Feel free to mix up the words, put them in a different order, and you have another scene that Bellem could insert as needed.

Besides these scenes, Bellem possessed the clever wordage, style and cadence of the pulpster's meal ticket. They're funny, some might argue overwritten, and clearly of their time.

It was the brand of scream that turned your ear-drums grey around the temples: high in a feminine register, penetrating as a buzz saw, harsher than a jolt of prohibition gin. The minute I heard it I started running hellity-slash across the vast, barnlike sound stage building. I smelled trouble. Damned bad trouble. A private snoop gets hunches sometimes. (Cat Act). 
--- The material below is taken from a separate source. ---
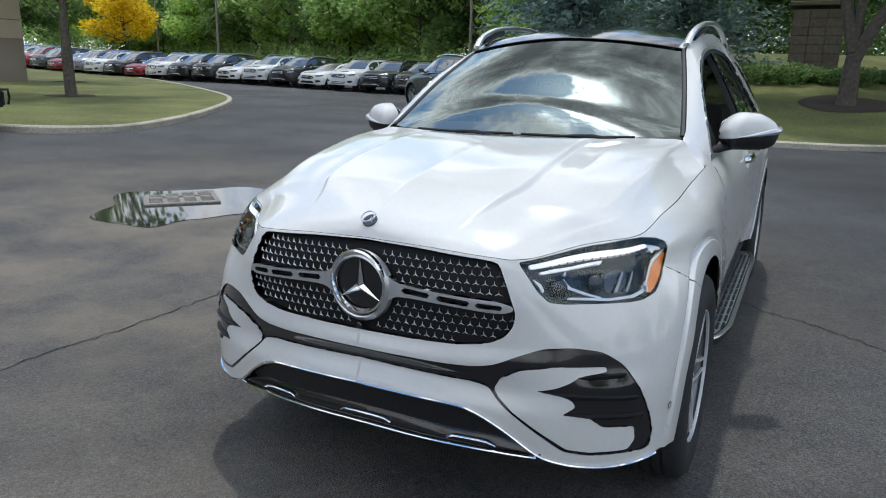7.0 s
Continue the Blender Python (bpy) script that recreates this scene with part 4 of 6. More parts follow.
# ---- wheels ----
def make_wheel(R=.384, width=.27, rim_r=.246, flank=None):
    """A wheel with its axle along y and its face towards -y."""
    h = width / 2
    w = thing("wheel", "", "")
    for key in ("label", "category"):
        if key in w.keys():
            del w[key]
    prof = [(rim_r - .012, -h + .030), (rim_r + .004, -h + .020), (rim_r + .03, -h + .006), (R - .075, -h), (R - .045, -h + .003), (R - .022, -h + .012), (R - .008, -h + .026), (R - .002, -h + .04)]
    for y in (-.062, -.022, .022, .062):
        prof += [(R, y - .006), (R - .008, y - .004), (R - .008, y + .004), (R, y + .006)]
    prof += [(a, -b) for a, b in prof[:8][::-1]]
    tyre = part("tyre", lathe(prof, 96), RUBBER, w, "black tyre", sharp=.5)
    lugs = bmesh.new()
    for k in range(72):
        a = 2 * math.pi * k / 72
        for y, t in ((-.042, .0), (0, .12), (.042, 0)):
            bm = box(.020, .026, .002, (0, 0, 0))
            m = Matrix.Rotation(-a, 4, "Y") @ Matrix.Translation((0, y, R - (.0165 if abs(y) > .1 else .0015))) @ Matrix.Rotation(t, 4, "X") @ Matrix.Rotation(.25, 4, "Z")
            bmesh.ops.transform(bm, matrix=m, verts=bm.verts)
            me = bpy.data.meshes.new("piece"); bm.to_mesh(me); bm.free()
            lugs.from_mesh(me); bpy.data.meshes.remove(me)
    tagged(part("tread", lugs, RUBBER, tyre, flat=True), kind="stuff")
    part("rim_barrel", lathe([(rim_r - .014, -h + .045), (rim_r - .028, -h + .06), (rim_r - .036, 0), (rim_r - .03, h - .03)], 64), RIM_DARK, w)
    part("rim_flange", lathe([(rim_r - .040, -h + .066), (rim_r - .020, -h + .044), (rim_r - .003, -h + .024)], 64), flank, w)
    part("rim_lip", lathe([(rim_r - .004, -h + .024), (rim_r - .0035, -h + .015), (rim_r, -h + .012), (rim_r + .003, -h + .018), (rim_r + .002, -h + .03)], 72), MACHINED, w, "polished rim edge")
    face = lambda r: -h + .023 + .020 * (1 - r / .24)**1.5 if r < .24 else -h + .023
    pol = lambda r, a: (r * math.cos(a), r * math.sin(a))
    for k in range(5):
        a0 = math.radians(-82 + 72 * k)
        # dark channel of the spoke
        bm = bmesh.new()
        prev = None
        for r in np.linspace(.045, rim_r - .008, 14):
            hw = float(np.interp(r, (.045, .075, .092, .13, .18, .24), (.033, .044, .038, .0325, .027, .022)))
            cx, cz = math.cos(a0), math.sin(a0)
            y = face(r) + .009
            ring = [bm.verts.new((r * cx - hw * k2 * -cz * -1, yy, r * cz + hw * k2 * cx * -1)) for k2, yy in ((1, y), (-1, y), (-1, y + .03), (1, y + .03))]
            if prev:
                for j in range(4):
                    bm.faces.new((prev[j], prev[(j + 1) % 4], ring[(j + 1) % 4], ring[j]))
            prev = ring
        part("spoke", bm, RIM_DARK, w)
        # machined ridge that runs down one spoke and up the next
        m = a0 + math.radians(36)
        d = .0235
        half = [(rim_r - .006, .022 / (rim_r - .006)), (.18, .027 / .18), (.13, .0325 / .13), (.092, .038 / .092), (.075, .52), (.0695, .628)]
        bend = spline([pol(r, a0 + a) for r, a in half] + [pol(r, a0 + math.radians(72) - a) for r, a in half[-2::-1]], 4)
        bm = bmesh.new()
        prev = None
        pts3 = [np.array((q[0], q[1], math.hypot(q[0], q[1]))) for q in bend]
        for i, q in enumerate(pts3):
            t = pts3[min(i + 1, len(pts3) - 1)][:2] - pts3[max(i - 1, 0)][:2]
            t /= np.linalg.norm(t)
            nrm = np.array((-t[1], t[0]))
            if nrm @ pol(1, m) < 0:
                nrm = -nrm        # towards the opening
            y = face(q[2])
            ring = []
            for off, dy in ((-.0060, .008), (-.0055, 0), (.0052, 0), (.0068, .006)):
                c = q[:2] + nrm * off
                ring.append(bm.verts.new((c[0], y + dy, c[1])))
            if prev:
                for j in range(3):
                    bm.faces.new((prev[j], prev[j + 1], ring[j + 1], ring[j]))
            prev = ring
        part("ridge", bm, MACHINED, w, "machined silver spoke edge", sharp=.4)
        bm = bmesh.new()
        prev = None
        for i, q in enumerate(pts3):
            t = pts3[min(i + 1, len(pts3) - 1)][:2] - pts3[max(i - 1, 0)][:2]
            t /= np.linalg.norm(t)
            nrm = np.array((-t[1], t[0]))
            if nrm @ pol(1, m) < 0:
                nrm = -nrm        # towards the opening
            y = face(q[2])
            ring = []
            for off, dy in ((.0056, .004), (.0085, .010), (.0160, .040)):
                c = q[:2] + nrm * off
                ring.append(bm.verts.new((c[0], y + dy, c[1])))
            if prev:
                for j in range(2):
                    bm.faces.new((prev[j], prev[j + 1], ring[j + 1], ring[j]))
            prev = ring
        part("spoke_flank", bm, flank, w)
    hub = part("hub", lathe([(.085, -h + .075), (.078, -h + .058), (.066, -h + .052), (.040, -h + .050), (.030, -h + .048)], 40), RIM_DARK, w)
    for k in range(5):
        a = math.radians(-46 + 72 * k)
        b = part("lug_bolt", disc(.0105, -h + .060, -h + .034, 6, "y", .002), SATIN, hub)
        b.location = (.056 * math.cos(a), 0, .056 * math.sin(a))
    cap = part("centre_cap", disc(.036, -h + .052, -h + .036, 40, "y", .003), BLACK_GLOSS, hub, "black centre cap with silver star")
    part("cap_ring", lathe([(.0235, -h + .036), (.0245, -h + .0335), (.0265, -h + .0335), (.0275, -h + .036)], 40, "y", True), SATIN, cap)
    st = star_mesh(.0235, .003, .17, "cap_star"); st.materials.append(CHROME)
    o = new("cap_star", st); o.parent = cap; o.matrix_basis = pose(0, -h + .0355, 0, 0, 0, 90)
    part("brake_disc", lathe([(.175, 0), (.175, -.022), (.11, -.022), (.105, -.045), (.05, -.045)], 48), STEEL, w)
    arc = np.radians(np.linspace(-4, 62, 12))
    cal = np.array([[(r * math.cos(t), y, r * math.sin(t)) for t in arc] for r, y in ((.145, -.055), (.150, -.062), (.192, -.062), (.198, -.05), (.198, .0), (.145, .0), (.145, -.055))])
    grid_part("brake_caliper", cal, LAMP_DARK, w)
    v = part("valve", disc(.005, -h + .02, -h + .034, 8), PAPER, w)
    v.location = ((rim_r + .03) * math.cos(math.radians(203)), -.016, (rim_r + .03) * math.sin(math.radians(203)))
    return w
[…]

She tried to stop me with a slug from her fowling piece. Lanza snapped out of his trance in the nick of time, though, and lashed upward with his right brogan; kicked her full on the gun-wrist. It was damned accurate kicking. You could hear her arm bone snapping. She screamed, and the Bankers’ Special went sailing in a lazy arc; clattered into a far corner. (Cat Act

Here's one of my favorites because it's funny and not funny at the same time:

And the fettered blonde lovely looked as panic stricken as a Czechoslovakian statesman in a room full of Hitlers. (Cat Act

And here's one with the classic pulpster words and rhythm:

So I had to get hold of some geetus to keep Gertie from throwing me in the soup. (Blue Murder

Of all the pulpsters I've enjoyed and written about (See my blog entry Writing Lessons from a Pulpster) Bellem appears to have been having a lot more fun. He wrote for the lettuce, the moolah, the folding green, no doubt about it, but he appeared to be having a bit of a laugh at - and with - the reader.
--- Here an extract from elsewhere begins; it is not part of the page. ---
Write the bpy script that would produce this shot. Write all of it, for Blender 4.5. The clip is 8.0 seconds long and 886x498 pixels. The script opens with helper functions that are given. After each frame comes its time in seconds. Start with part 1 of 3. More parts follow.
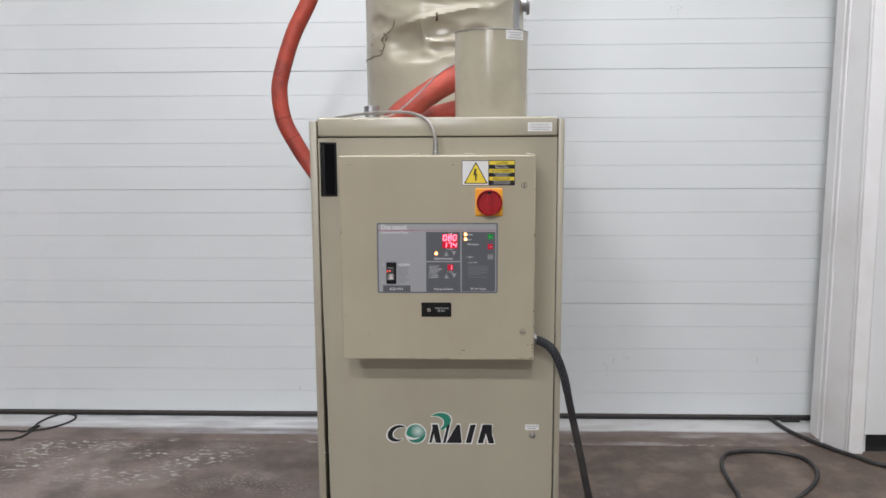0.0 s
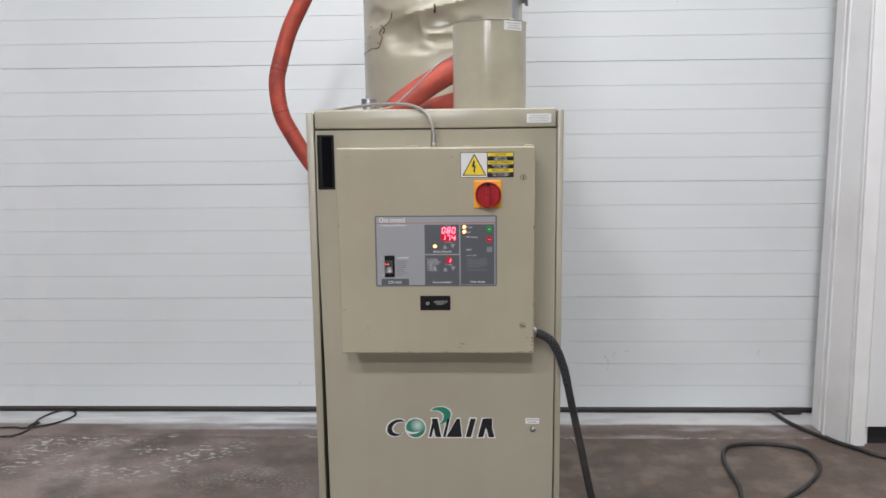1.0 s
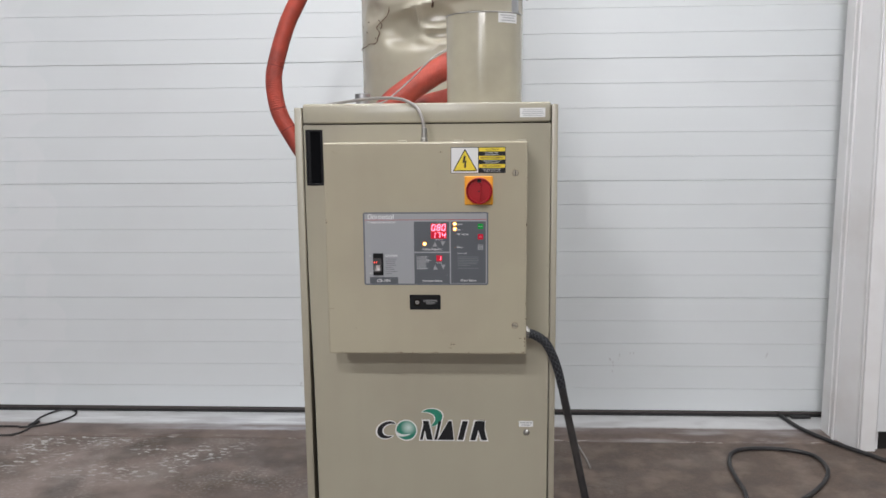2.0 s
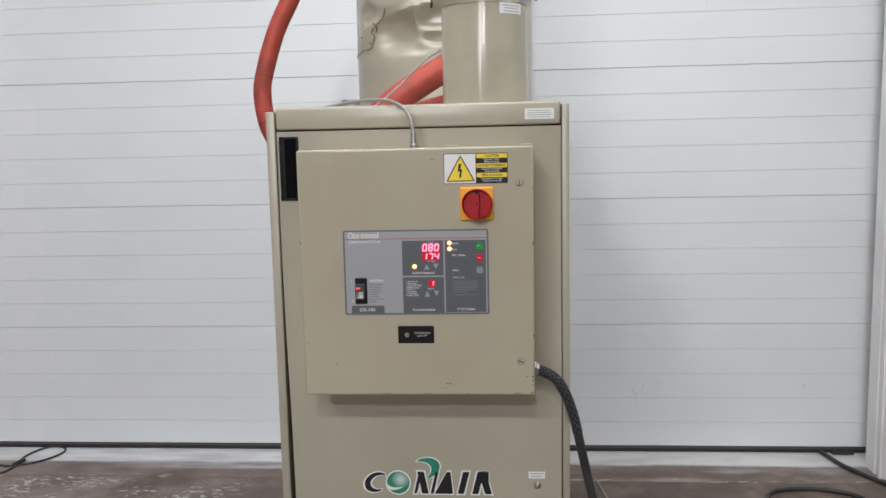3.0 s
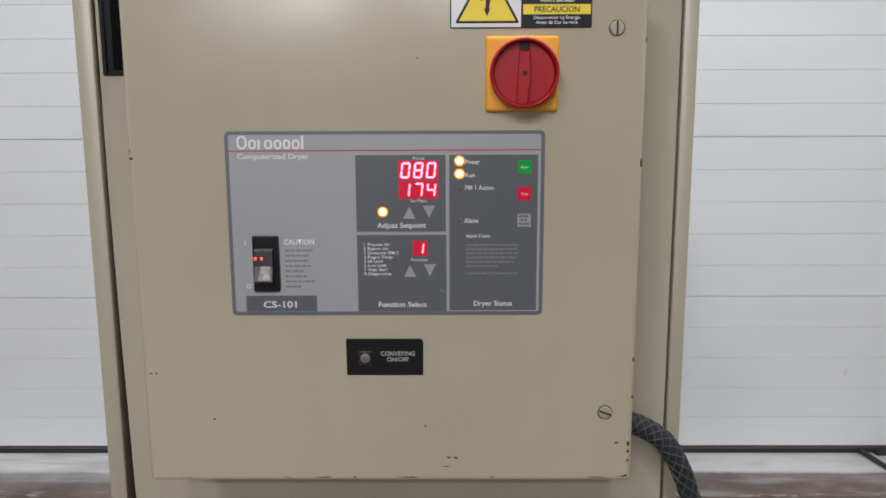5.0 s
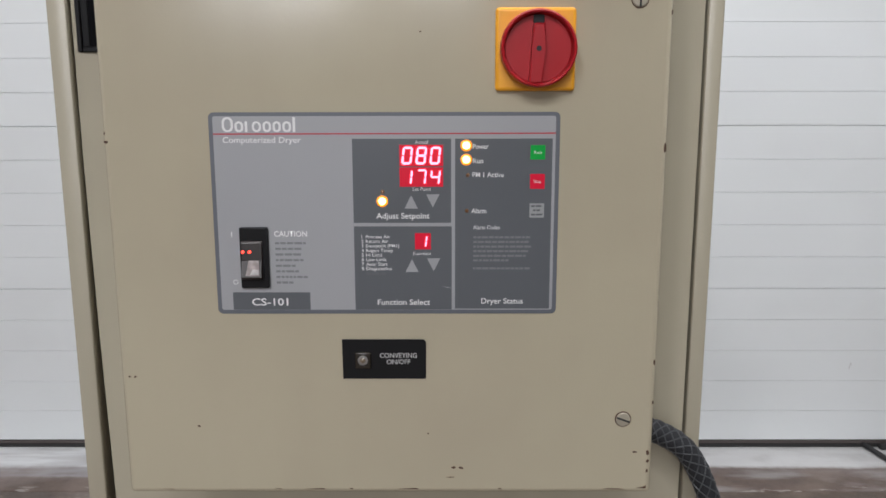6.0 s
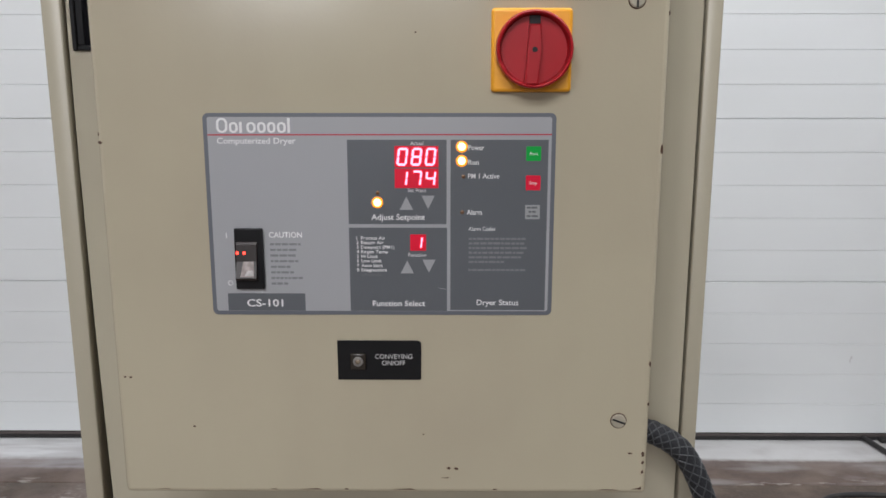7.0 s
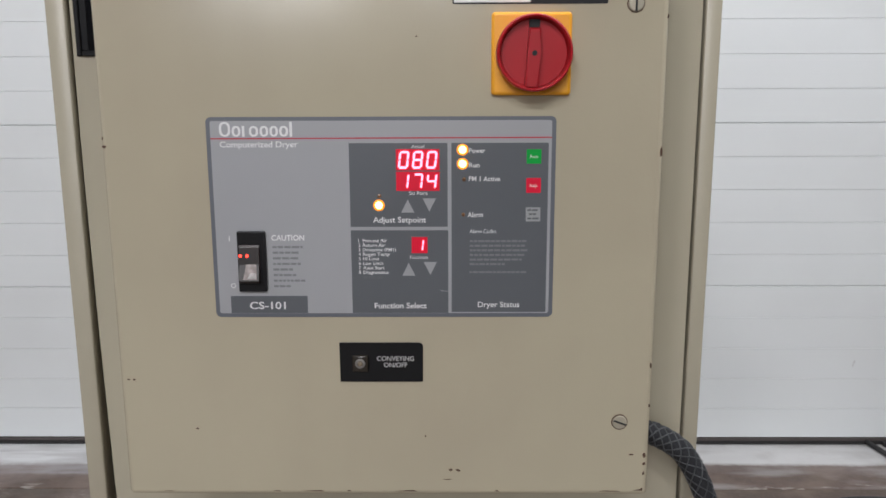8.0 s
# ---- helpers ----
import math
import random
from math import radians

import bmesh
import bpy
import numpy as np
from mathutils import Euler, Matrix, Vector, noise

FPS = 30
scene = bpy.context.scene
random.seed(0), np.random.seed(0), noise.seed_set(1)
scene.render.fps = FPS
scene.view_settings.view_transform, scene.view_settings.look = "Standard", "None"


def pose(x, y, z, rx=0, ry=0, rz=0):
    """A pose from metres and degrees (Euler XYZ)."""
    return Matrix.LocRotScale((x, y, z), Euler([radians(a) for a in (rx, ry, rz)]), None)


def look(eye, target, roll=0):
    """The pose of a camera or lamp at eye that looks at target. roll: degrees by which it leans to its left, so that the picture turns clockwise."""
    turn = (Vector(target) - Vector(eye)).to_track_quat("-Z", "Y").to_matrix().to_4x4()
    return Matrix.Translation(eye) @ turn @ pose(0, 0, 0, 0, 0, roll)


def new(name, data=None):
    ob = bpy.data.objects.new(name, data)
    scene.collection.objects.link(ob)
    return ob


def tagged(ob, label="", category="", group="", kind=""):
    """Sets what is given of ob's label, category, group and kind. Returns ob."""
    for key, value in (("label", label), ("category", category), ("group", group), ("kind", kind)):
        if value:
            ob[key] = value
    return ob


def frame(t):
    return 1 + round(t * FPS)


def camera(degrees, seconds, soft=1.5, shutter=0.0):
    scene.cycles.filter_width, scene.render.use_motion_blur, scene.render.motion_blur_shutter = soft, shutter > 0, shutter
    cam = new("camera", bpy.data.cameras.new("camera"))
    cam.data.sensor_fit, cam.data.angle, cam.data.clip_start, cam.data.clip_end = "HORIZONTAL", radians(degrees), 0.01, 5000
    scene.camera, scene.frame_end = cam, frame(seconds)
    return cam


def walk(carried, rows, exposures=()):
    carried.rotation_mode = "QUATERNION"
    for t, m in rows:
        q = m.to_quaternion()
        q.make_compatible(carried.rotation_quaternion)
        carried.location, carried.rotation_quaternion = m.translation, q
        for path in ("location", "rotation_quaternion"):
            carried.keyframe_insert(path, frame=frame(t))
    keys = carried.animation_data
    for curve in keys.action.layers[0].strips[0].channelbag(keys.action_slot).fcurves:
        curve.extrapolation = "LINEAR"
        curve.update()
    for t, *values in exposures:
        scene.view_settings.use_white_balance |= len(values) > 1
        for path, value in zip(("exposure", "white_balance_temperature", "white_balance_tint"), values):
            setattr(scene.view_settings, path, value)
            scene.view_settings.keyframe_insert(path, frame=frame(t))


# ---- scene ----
cam = camera(58.0, 8.0, soft=1.6)
PATH = [
    (0, (0.0872, 0.0946, 1.5470), (0.0170, 2.0723, 1.2572), -0.27),
    (0.5, (0.0897, 0.0978, 1.5425), (0.0176, 2.0746, 1.2471), -0.43),
    (1, (0.0909, 0.1096, 1.5395), (0.0195, 2.0853, 1.2374), -0.60),
    (1.5, (0.1037, 0.1364, 1.5369), (0.0291, 2.1100, 1.2220), -0.47),
    (1.7, (0.1138, 0.1492, 1.5338), (0.0334, 2.1227, 1.2194), -0.44),
    (2.8, (0.2113, 0.3177, 1.4860), (0.0473, 2.2971, 1.2509), -0.87),
    (3, (0.1813, 0.4253, 1.4801), (0.0298, 2.4055, 1.2433), -1.22),
    (3.5, (0.0862, 0.6842, 1.4433), (0.0219, 2.6627, 1.1577), 0.01),
    (4, (0.0530, 0.8754, 1.4071), (0.0739, 2.8518, 1.1014), -0.49),
    (4.5, (0.0611, 1.1131, 1.3772), (0.1033, 3.0849, 1.0457), -0.48),
    (4.7, (0.0647, 1.1918, 1.3634), (0.0727, 3.1639, 1.0307), -0.47),
    (5.8, (0.064, 1.325, 1.337), (0.032, 3.291, 0.973), -0.1),
    (6, (0.057, 1.33, 1.34), (0.049, 3.297, 0.976), -0.1),
    (6.5, (0.062, 1.332, 1.345), (0.049, 3.297, 0.972), 0.1),
    (7, (0.063, 1.334, 1.349), (0.049, 3.295, 0.961), 0.0),
    (7.5, (0.061, 1.33, 1.344), (0.0485, 3.295, 0.9722), -0.1),
    (8, (0.064, 1.329, 1.347), (0.044, 3.294, 0.973), -0.2),
]
walk(cam, [(t, look(eye, target, roll)) for t, eye, target, roll in PATH], [(0.0, 0.09), (3.5, 0.05), (4.5, 0.03), (6.0, 0.13), (8.0, 0.13)])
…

If you doubt me, the humorist S.J. Perelman noticed this, too. In a 1938 piece in The New Yorker titled "Somewhere a Roscoe…" he wrote a tongue-in-cheek piece about how much he loved the fictional dick Dan Turner and the magazine group that published the character. Perelman wrote: "I hope nobody minds my making love in public, but if Culture Publications, Inc., 900 Market Street, Wilmington, Delaware will have me, I'd like to marry them… And I love them because their prose is so soft and warm." Perelman went on to offer examples of Bellem's Dan Turner prose. Perelman was having some fun, too, just like Bellem, but you could tell that he truly appreciated the words for what they were: Writing that was hitting on all eight.

Larry Kahaner is the author of more than 15 non-fiction books and several novels including the financial thriller USA, Inc. with the provocative tagline: “If the US was for sale, would you buy it?” You can read his blog at which helps at-work writers to become novelists. He is a huge fan of pulpsters.


Joe Allegretti said...

Great piece. I think the picture is of David Goodis.
joe allegretti

Jay A Gertzman said...

Great piece. Do you think one reason for the decline of pulp crime in the 60s was the advent of soft-core erotica paperbacks, a few years after the Grove v Christianberry decision, which allowed _Lady Chatterley_ to be sent through the mails? The publisher Banner Books, which seems to have done all its books in 1967, has lots of titles by pulpsters who may have turned to them when the usual outlets were no longer open to them. Also, Robert Block, who I believe did write some soft core erotica, has a collection of his "early stories" out:_One Night Stands and Lost Weekends_ (Harper, 2008).
PS: I expected the photo at the top to be of Bellem but of course it is David Goodis. In _Street of No Return_, Goodis describes an esoteric dancer at an audience full of horny men. They were stunned, but could not wait for the next stripper to return them to prurient heaven.